Severe acute respiratory syndrome (SARS)-CoV and SARS-CoV-2 infections are
characterized by remarkable differences, including infectivity and case fatality rate.
The underlying mechanisms are not well understood, illustrating major knowledge gaps of
coronavirus biology. In this study, protein expression of the SARS-CoV- and
SARS-CoV-2-infected human lung epithelial cell line Calu-3 was analyzed using
data-independent acquisition–mass spectrometry. This resulted in a comprehensive
map of infection-related proteome-wide expression changes in human cells covering the
quantification of 7478 proteins across four time points.
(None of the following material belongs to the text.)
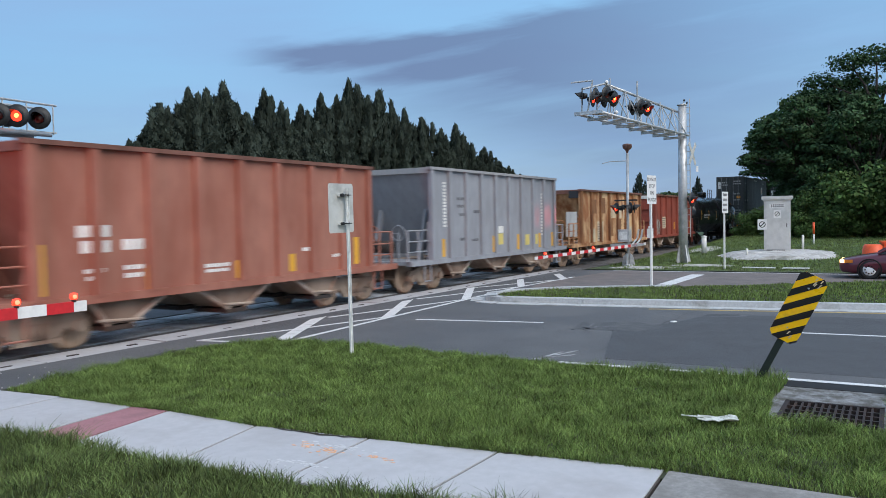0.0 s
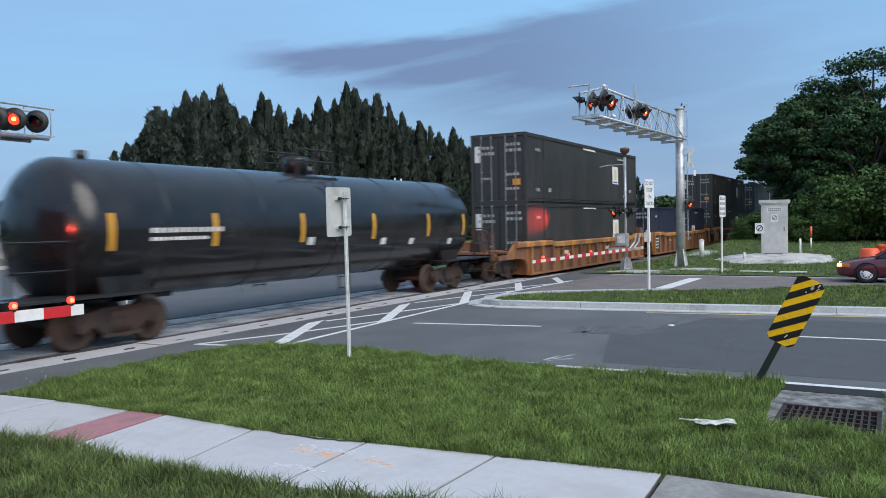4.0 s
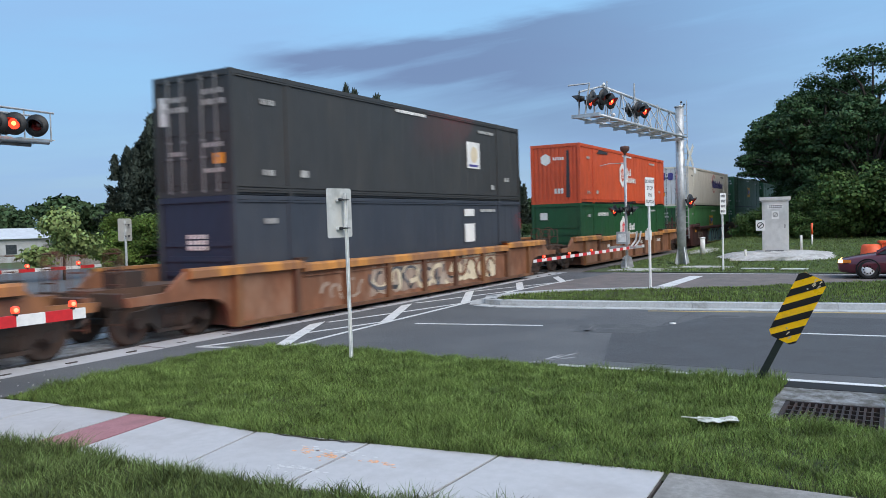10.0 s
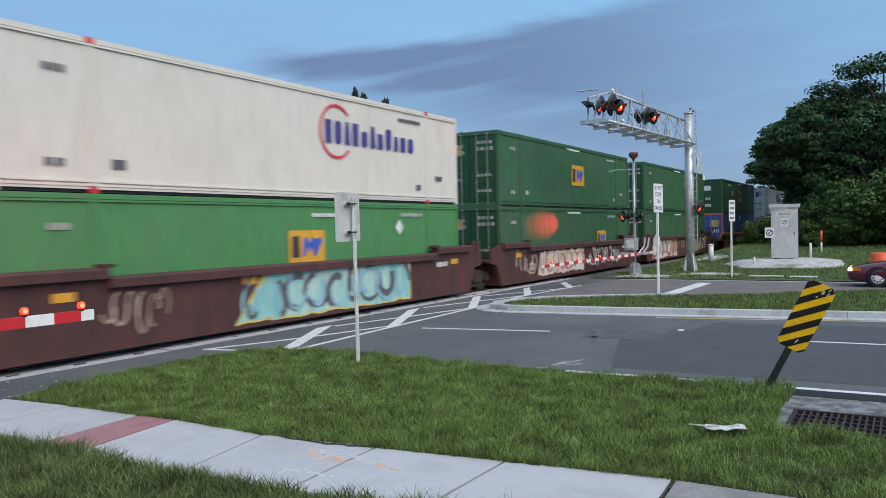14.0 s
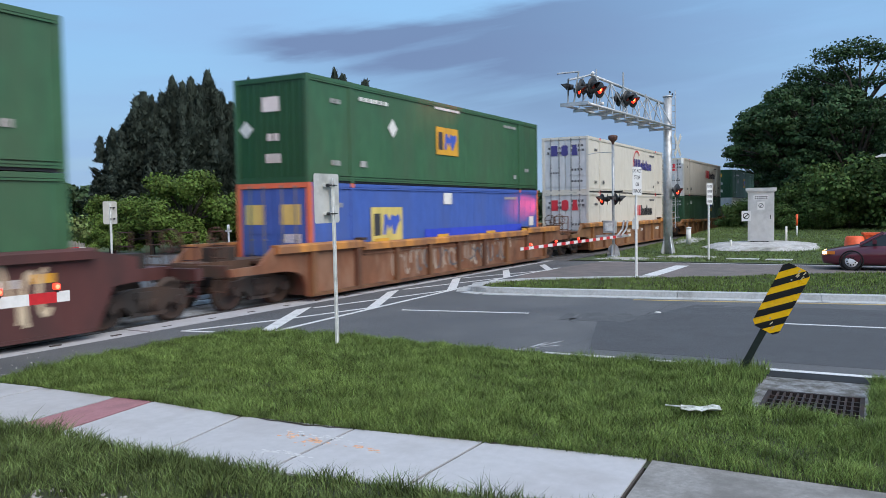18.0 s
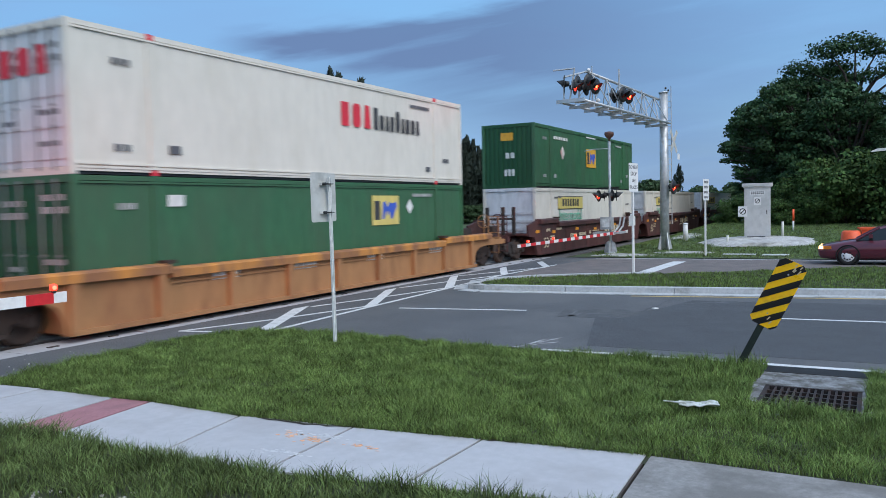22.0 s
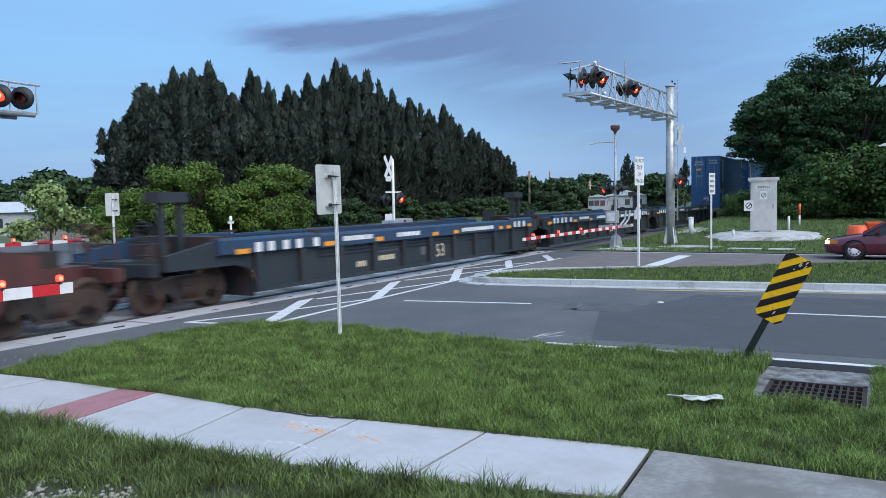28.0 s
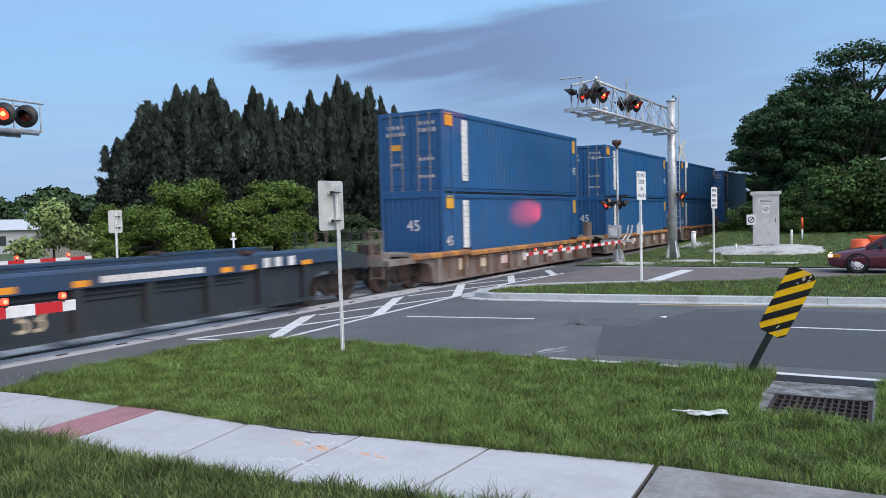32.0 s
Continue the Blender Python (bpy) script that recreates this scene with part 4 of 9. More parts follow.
def wheel_mesh(material):
    bm = bmesh.new()
    for s in (-1, 1):
        lathe(bm, [(0.07, s * 0.66), (0.13, s * 0.66), (0.16, s * 0.69), (0.36, s * 0.70), (0.40, s * 0.69), (0.50, s * 0.69), (0.50, s * 0.72), (0.462, s * 0.73), (0.457, s * 0.825), (0.40, s * 0.825), (0.37, s * 0.78), (0.17, s * 0.76), (0.13, s * 0.80), (0.06, s * 0.80)], (0, 0, 0), "y", 28)
        for k in range(3):
            a = 2 * math.pi * k / 3
            bx(bm, 0.25 * math.cos(a) - 0.03, 0.25 * math.cos(a) + 0.03, s * 0.785 - 0.012, s * 0.785 + 0.012, 0.25 * math.sin(a) - 0.03, 0.25 * math.sin(a) + 0.03)
    rod(bm, (0, -0.98, 0), (0, 0.98, 0), 0.075, seg=12)
    return mesh_from("wheelset", bm, material)


WHEELSET = wheel_mesh(WHEEL)
WHEELSET_DUSTY = wheel_mesh(WHEEL_DUSTY)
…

Most notably, the activation of
interferon type-I response was observed, which is surprisingly absent in several
proteome studies. The data reveal that SARS-CoV-2 triggers interferon-stimulated gene
expression much stronger than SARS-CoV, which reflects the already described differences
in interferon sensitivity. Potentially, this may be caused by the enhanced abundance of
the viral M protein of SARS-CoV in comparison to SARS-CoV-2, which is a known inhibitor
of type I interferon expression. This study expands the knowledge on the host response
to SARS-CoV-2 infections on a global scale using an infection model, which seems to be
well suited to analyze the innate immunity.